CHALLENGE: Lines holding the string "that" are the ones to copy from this listing.

EXERCISE MATERIALS:

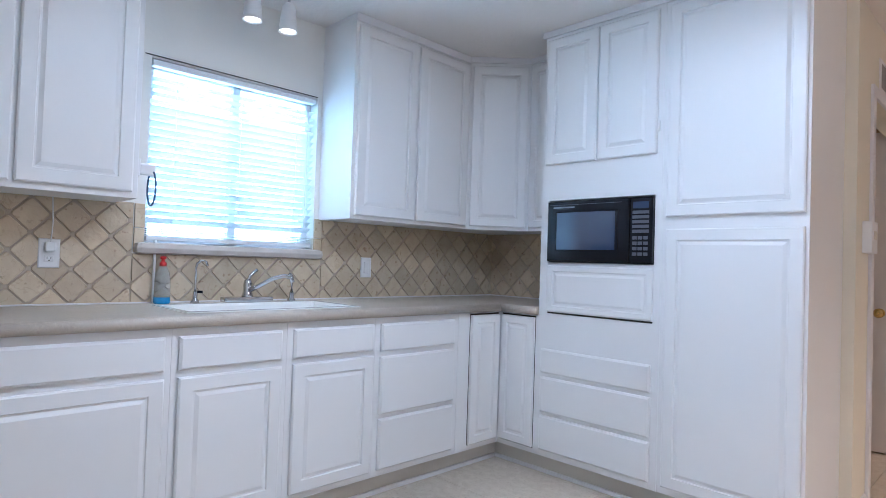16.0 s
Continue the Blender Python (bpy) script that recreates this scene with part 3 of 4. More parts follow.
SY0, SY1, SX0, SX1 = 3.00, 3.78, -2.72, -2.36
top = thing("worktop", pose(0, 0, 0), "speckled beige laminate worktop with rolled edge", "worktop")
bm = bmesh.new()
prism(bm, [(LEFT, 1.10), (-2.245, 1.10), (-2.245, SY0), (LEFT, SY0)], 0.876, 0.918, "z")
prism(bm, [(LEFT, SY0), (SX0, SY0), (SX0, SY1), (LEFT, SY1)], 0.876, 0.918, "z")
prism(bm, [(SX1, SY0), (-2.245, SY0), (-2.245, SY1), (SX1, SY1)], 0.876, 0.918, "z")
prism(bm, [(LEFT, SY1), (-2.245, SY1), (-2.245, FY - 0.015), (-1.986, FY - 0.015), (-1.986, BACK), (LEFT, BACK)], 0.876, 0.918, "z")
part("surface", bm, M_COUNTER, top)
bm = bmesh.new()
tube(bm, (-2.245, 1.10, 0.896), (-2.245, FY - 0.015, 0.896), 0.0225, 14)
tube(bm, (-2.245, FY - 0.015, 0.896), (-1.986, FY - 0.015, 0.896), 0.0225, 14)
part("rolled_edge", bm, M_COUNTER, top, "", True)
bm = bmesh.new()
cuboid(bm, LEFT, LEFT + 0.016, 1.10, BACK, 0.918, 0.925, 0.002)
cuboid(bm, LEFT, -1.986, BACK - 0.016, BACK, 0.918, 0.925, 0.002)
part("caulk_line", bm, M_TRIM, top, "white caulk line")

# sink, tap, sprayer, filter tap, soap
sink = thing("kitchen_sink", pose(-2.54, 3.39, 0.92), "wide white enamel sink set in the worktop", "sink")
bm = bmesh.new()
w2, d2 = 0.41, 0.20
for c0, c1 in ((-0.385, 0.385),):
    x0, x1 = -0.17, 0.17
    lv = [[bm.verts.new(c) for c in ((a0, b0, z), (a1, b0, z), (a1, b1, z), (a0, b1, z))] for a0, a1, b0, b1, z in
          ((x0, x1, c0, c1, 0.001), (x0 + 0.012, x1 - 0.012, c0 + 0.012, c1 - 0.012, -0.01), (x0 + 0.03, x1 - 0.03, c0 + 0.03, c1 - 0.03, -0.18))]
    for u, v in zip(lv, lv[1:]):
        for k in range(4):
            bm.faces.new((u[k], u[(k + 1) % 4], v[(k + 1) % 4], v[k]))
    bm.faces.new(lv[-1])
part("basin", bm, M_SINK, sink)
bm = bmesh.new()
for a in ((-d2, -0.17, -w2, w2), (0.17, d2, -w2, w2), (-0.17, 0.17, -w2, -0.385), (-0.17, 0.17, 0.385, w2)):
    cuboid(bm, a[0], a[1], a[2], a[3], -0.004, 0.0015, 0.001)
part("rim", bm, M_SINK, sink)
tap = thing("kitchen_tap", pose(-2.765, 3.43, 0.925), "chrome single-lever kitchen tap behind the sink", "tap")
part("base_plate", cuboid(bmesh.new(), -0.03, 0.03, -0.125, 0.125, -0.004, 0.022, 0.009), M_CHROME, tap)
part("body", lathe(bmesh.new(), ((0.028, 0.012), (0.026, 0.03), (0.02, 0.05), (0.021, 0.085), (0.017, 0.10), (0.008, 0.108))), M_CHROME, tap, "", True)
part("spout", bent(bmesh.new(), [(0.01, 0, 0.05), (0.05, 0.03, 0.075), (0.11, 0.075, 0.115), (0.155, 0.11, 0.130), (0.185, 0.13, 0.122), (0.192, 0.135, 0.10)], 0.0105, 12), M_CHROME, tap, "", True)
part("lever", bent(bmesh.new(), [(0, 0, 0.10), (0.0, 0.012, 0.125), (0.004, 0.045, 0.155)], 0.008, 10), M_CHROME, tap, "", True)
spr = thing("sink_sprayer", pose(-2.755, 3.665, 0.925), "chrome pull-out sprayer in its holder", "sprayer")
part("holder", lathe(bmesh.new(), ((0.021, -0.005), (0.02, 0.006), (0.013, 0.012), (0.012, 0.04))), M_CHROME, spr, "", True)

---

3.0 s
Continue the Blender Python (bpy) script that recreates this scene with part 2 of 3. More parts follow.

EXERCISE SOLUTION:
Continue the Blender Python (bpy) script that recreates this scene with part 3 of 4. More parts follow.
Continue the Blender Python (bpy) script that recreates this scene with part 2 of 3. More parts follow.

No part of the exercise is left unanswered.